Opinion: A judge’s infuriating ruling on vaccination puts Mississippi’s children at risk

Mississippi consistently ranks last or near-last in the United States on measures of health. But for decades, it ranked highest in vaccination rates, because of its strong vaccination law. Now, that singular achievement may change, thanks to a case brought by an anti-vaccine group. This not only puts Mississippi’s children at risk of disease, but threatens to undermine protection for other children in other states.

In 1979, Mississippi’s Supreme Court struck down the religious exemption to its school vaccination requirement. Since then, Mississippi’s only exemption has been for medical reasons. As a result, traditionally last-place Mississippi led the nation in a key health care metric: childhood vaccination rates for kids entering kindergarten. This helped Mississippi keep its rate of preventable diseases low.

But now, a judge’s preliminary injunction requiring the state to provide a religious exemption puts Mississippi’s achievement at risk. Worse, the judge did so in spite of strong legal reasons to go the other way.


The lawsuit was brought by a group of Mississippi parents represented by an anti-vaccine group, according to anti-vaccine lawyer Aaron Siri, who took credit for the result.
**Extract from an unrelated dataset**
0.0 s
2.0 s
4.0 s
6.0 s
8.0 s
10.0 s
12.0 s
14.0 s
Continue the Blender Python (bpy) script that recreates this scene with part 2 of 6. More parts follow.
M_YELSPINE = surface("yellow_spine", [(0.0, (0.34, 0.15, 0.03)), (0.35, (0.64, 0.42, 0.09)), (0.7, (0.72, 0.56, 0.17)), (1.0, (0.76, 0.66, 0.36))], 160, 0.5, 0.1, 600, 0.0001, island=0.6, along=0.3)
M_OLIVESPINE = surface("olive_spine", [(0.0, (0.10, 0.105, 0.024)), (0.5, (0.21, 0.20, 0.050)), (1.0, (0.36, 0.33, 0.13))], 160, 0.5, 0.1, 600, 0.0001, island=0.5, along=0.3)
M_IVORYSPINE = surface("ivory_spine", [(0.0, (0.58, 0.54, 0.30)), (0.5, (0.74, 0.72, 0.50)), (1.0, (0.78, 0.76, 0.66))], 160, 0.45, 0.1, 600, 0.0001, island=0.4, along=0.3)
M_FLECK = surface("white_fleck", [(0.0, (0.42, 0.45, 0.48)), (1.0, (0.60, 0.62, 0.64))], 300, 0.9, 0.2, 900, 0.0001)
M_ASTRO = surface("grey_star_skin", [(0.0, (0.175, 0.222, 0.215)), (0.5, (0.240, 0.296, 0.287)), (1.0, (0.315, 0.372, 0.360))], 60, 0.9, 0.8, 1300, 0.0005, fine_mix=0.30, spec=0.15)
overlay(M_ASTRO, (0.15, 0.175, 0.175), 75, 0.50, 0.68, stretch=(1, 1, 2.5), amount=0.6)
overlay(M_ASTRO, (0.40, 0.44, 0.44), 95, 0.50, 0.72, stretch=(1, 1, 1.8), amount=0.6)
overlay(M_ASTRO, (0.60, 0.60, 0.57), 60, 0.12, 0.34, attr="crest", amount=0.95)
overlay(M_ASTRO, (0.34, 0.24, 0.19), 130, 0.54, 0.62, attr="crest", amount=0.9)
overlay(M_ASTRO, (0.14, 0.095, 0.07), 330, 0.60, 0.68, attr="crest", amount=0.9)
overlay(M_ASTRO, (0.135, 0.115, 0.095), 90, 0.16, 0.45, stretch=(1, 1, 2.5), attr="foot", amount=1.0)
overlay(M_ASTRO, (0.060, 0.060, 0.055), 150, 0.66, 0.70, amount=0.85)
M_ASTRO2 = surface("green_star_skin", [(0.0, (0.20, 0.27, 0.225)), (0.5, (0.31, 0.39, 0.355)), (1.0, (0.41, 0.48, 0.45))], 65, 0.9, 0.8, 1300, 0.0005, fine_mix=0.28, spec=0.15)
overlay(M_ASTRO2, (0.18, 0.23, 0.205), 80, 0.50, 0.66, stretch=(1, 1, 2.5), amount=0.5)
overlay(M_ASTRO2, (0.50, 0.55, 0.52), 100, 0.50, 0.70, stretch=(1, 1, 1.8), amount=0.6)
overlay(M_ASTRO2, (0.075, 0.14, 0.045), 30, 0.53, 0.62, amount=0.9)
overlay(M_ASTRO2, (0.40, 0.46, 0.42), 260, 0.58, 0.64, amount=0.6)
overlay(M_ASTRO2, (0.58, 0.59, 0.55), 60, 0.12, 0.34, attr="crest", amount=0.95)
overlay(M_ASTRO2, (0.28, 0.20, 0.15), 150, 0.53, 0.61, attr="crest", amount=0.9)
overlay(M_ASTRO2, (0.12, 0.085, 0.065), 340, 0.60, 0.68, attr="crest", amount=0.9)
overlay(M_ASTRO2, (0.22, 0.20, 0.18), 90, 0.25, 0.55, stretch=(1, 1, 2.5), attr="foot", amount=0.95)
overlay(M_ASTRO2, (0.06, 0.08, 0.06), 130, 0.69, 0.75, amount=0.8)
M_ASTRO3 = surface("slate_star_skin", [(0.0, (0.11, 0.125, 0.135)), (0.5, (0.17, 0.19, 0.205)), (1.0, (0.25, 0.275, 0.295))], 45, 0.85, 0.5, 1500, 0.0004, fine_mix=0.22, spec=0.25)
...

The parents’ argument for adding the religious exemption is that by giving a medical exemption, the state is treating a secular argument not to vaccinate — medical conditions that make vaccination unusually dangerous — more favorably than religious reasons, therefore discriminating against religious argument. The judge thought that the Supreme Court’s jurisprudence on religious freedom has been pushing this way, and on April 17, he issued his injunction, finding that the plaintiffs were likely to succeed in the case.

But the plaintiffs’ argument is deeply misguided. First, when it comes to childhood vaccines, there are many old precedents that hold that a religious exemption is not necessary, starting with the 1944 Supreme Court case of Prince v. Massachusetts. There, the high court said that a parent “cannot claim freedom from compulsory vaccination for the child more than for himself on religious grounds. The right to practice religion freely does not include liberty to expose the community or the child to a communicable disease or the latter to ill health or death.” Parents’ religious freedom does not automatically mean that children or the community can be put at risk.
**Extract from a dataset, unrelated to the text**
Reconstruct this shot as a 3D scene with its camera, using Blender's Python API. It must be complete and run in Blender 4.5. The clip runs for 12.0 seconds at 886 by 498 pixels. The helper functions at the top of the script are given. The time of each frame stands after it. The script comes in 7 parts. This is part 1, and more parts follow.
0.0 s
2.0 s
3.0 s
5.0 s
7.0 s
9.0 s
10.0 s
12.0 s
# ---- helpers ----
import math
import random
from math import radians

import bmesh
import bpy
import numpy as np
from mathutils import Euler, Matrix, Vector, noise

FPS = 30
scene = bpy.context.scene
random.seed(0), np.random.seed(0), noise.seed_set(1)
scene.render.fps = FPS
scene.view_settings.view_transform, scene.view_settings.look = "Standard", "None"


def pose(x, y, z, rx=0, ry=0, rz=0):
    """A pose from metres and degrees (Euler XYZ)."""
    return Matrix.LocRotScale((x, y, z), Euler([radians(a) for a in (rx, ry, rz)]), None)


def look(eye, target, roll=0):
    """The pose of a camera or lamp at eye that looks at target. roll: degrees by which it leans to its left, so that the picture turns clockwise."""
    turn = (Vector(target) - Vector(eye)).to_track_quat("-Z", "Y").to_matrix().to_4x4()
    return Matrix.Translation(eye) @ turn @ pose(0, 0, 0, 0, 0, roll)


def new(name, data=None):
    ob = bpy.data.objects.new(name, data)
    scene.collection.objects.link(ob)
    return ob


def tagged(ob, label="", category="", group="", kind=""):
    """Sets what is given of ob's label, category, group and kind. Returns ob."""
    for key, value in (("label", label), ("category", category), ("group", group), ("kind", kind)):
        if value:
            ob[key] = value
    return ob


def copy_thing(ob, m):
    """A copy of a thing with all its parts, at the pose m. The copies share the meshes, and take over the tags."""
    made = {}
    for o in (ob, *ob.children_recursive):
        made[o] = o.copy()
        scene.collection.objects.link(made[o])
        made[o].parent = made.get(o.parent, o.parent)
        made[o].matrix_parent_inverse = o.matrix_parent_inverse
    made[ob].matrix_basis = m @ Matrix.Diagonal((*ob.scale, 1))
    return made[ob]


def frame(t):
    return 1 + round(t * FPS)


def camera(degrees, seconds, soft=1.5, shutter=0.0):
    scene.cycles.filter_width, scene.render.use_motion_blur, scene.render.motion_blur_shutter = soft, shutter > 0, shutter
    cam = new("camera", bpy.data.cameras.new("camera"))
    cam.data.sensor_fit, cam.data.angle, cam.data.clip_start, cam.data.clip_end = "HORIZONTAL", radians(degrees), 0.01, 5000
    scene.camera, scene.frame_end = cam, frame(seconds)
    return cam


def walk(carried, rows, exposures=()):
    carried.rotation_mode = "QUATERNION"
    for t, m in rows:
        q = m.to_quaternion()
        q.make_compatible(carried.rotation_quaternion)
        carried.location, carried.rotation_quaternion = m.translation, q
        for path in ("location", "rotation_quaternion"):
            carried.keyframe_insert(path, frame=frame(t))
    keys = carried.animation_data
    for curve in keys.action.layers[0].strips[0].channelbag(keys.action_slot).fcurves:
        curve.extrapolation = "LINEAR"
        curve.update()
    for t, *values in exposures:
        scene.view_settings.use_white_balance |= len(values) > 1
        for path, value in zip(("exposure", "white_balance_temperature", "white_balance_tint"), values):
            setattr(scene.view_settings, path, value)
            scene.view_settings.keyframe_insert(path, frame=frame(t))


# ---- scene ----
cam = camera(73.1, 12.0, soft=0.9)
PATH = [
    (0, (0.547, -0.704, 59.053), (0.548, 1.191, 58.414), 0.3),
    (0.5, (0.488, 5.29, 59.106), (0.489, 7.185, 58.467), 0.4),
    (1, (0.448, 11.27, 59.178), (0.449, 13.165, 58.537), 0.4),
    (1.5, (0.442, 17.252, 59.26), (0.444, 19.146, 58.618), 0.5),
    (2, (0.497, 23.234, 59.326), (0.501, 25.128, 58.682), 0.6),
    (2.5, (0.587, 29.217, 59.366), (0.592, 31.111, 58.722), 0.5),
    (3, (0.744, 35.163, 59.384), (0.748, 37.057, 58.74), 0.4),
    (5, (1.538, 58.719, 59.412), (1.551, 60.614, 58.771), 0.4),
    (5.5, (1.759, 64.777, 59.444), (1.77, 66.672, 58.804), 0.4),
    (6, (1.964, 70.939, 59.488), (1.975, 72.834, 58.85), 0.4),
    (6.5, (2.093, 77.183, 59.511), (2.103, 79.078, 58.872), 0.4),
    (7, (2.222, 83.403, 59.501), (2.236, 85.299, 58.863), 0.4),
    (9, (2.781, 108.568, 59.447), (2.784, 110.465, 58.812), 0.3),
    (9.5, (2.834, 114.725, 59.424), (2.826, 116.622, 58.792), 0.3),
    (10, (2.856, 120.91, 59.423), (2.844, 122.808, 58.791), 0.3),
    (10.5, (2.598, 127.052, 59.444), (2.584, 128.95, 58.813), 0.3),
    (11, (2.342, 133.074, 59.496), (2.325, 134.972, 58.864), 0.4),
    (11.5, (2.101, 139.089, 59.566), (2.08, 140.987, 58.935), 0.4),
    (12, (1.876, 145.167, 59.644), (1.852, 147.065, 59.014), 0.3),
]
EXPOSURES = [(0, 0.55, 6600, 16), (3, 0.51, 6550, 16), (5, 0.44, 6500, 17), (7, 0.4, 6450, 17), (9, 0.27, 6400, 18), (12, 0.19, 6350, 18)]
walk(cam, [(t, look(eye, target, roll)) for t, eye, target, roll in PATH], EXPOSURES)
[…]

Further, during the Covid-19 pandemic, several courts upheld vaccine mandates that had medical exemptions but not religious ones. The 2nd Circuit upheld a New York mandate that did that; the 1st Circuit, a Maine mandate. These courts did that because medical exemptions are not secular exemptions that go against the state interest. Vaccines mandates are there, in part, to protect those that cannot safely be medically vaccinated. Mandates mean “anyone who can be medically vaccinated should be.”
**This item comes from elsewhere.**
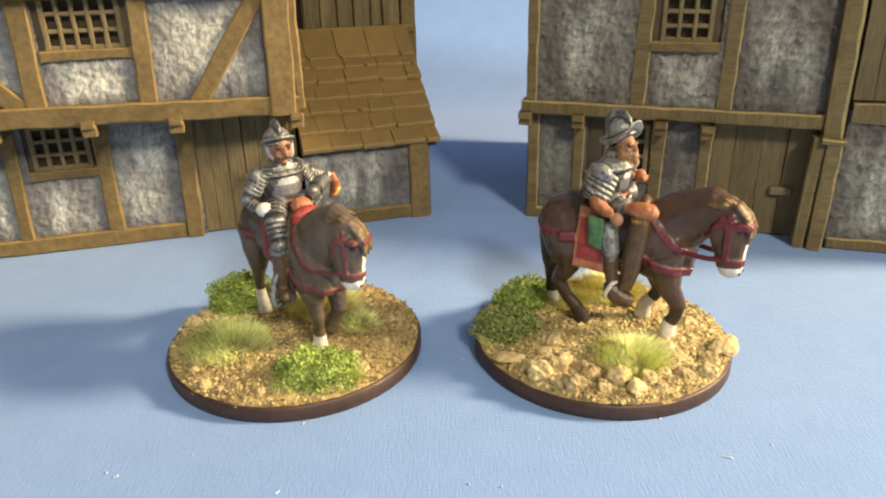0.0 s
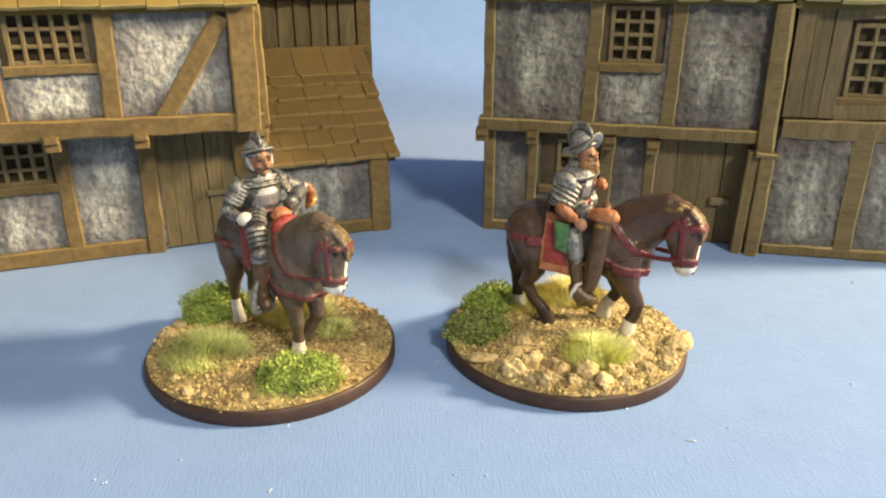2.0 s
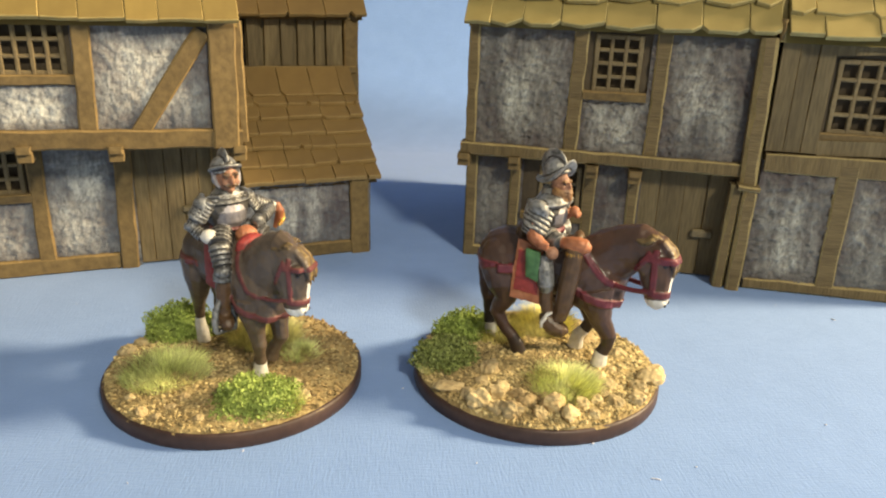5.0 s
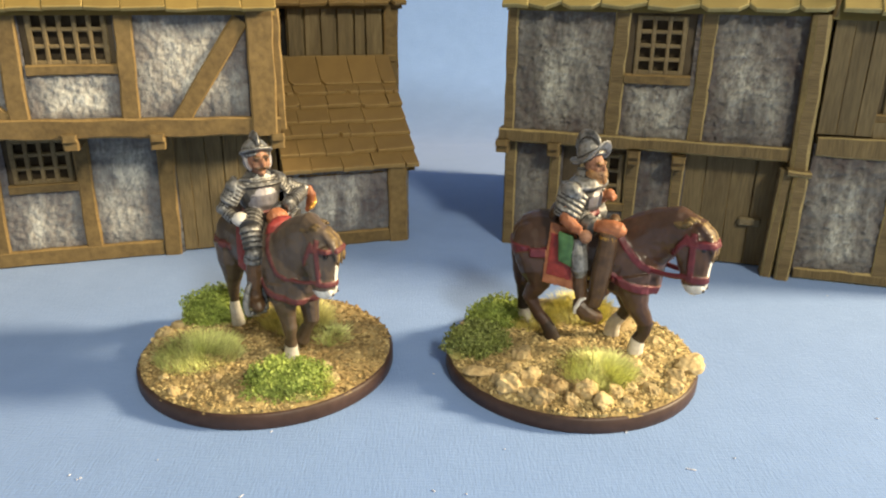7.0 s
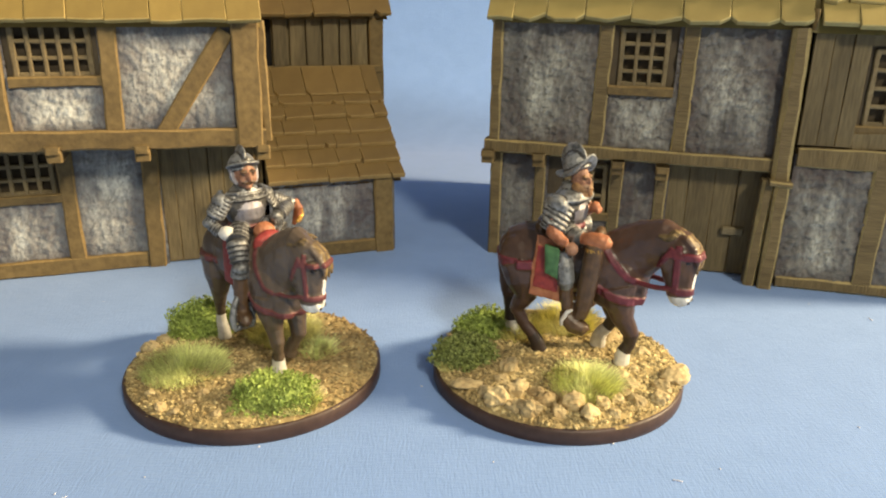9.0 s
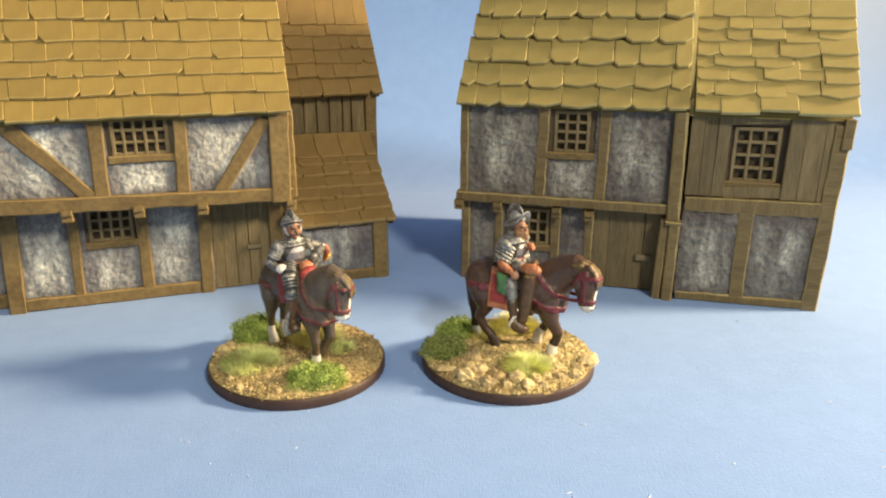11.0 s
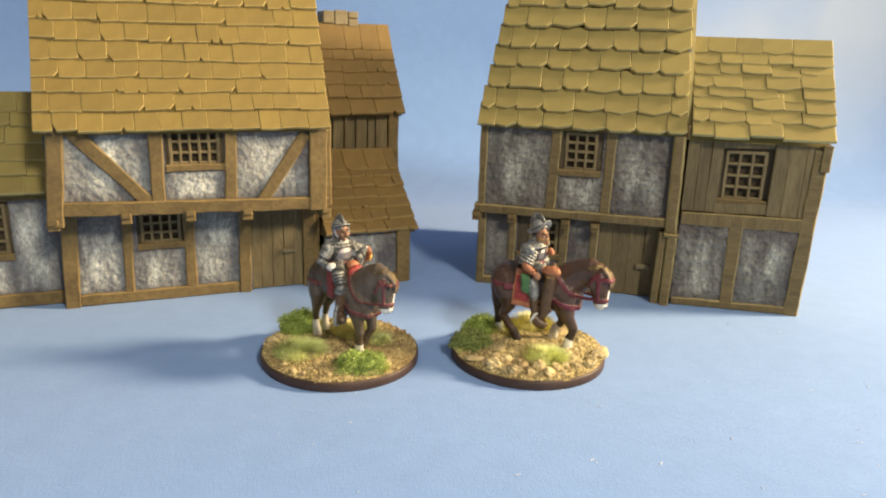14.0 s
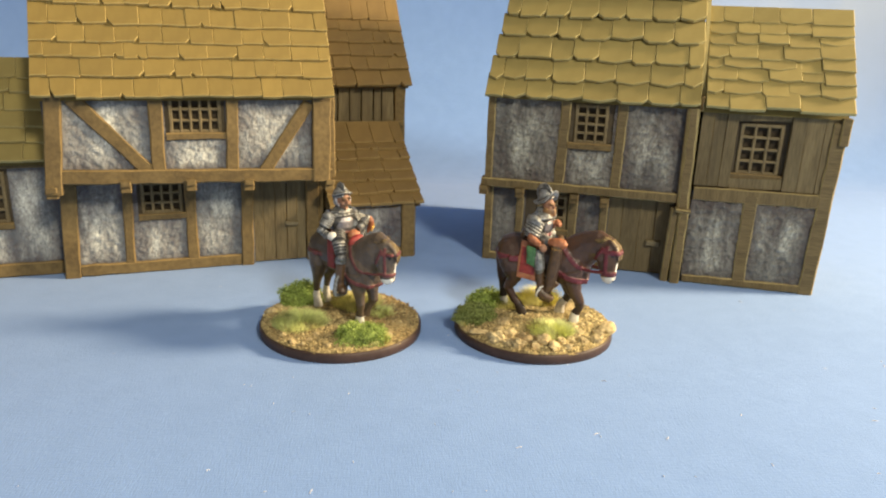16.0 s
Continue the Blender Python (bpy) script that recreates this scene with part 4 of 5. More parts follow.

Religious exemptions don’t advance that goal; they undermine it. They especially undermine it because people lie to get religious exemptions from vaccines, often masking political motivations as faith-based ones, and that behavior is hard to police. That is obvious just by looking at the numbers: In places that allow them, religious exemptions are much more numerous than medical ones.

Why did the judge not address these issues? Because the state attorney general’s office did not raise them. The state essentially agreed with plaintiffs that the law violated freedom of religion and did not make the requisite arguments to support Mississippi’s law, essentially throwing the case. By doing so, the AG’s office did not represent the state’s interest, did not defend its law (which the legislature, at this point, did not change), and put Mississippi’s children at increased risk of dangerous preventable diseases, sacrificing one of its few public health achievements.

Already, rumors are flying that vaccine opponents in other states will try to follow suit. If they succeed, that means less vaccine coverage and more potential for outbreaks and epidemics. Even more concerning, given the attorney general’s office’s weak argument, it is not clear if the state will appeal. Even it does, we fear that it won’t make the persuasive, necessary argument. If the state does not come to the defense of children, Mississippi’s weakened mandate will remain in place.

The Mississippi decision to void its strong mandate is a sad result all around. It is legally wrong, morally unjust to children and bad public policy. Children in Mississippi and the United States deserve much better.

Dorit R. Reiss is a professor of law at UC Law San Francisco. Arthur L. Caplan is Mitty professor and head of the Division of Medical Ethics at the NYU Grossman School of Medicine in New York City.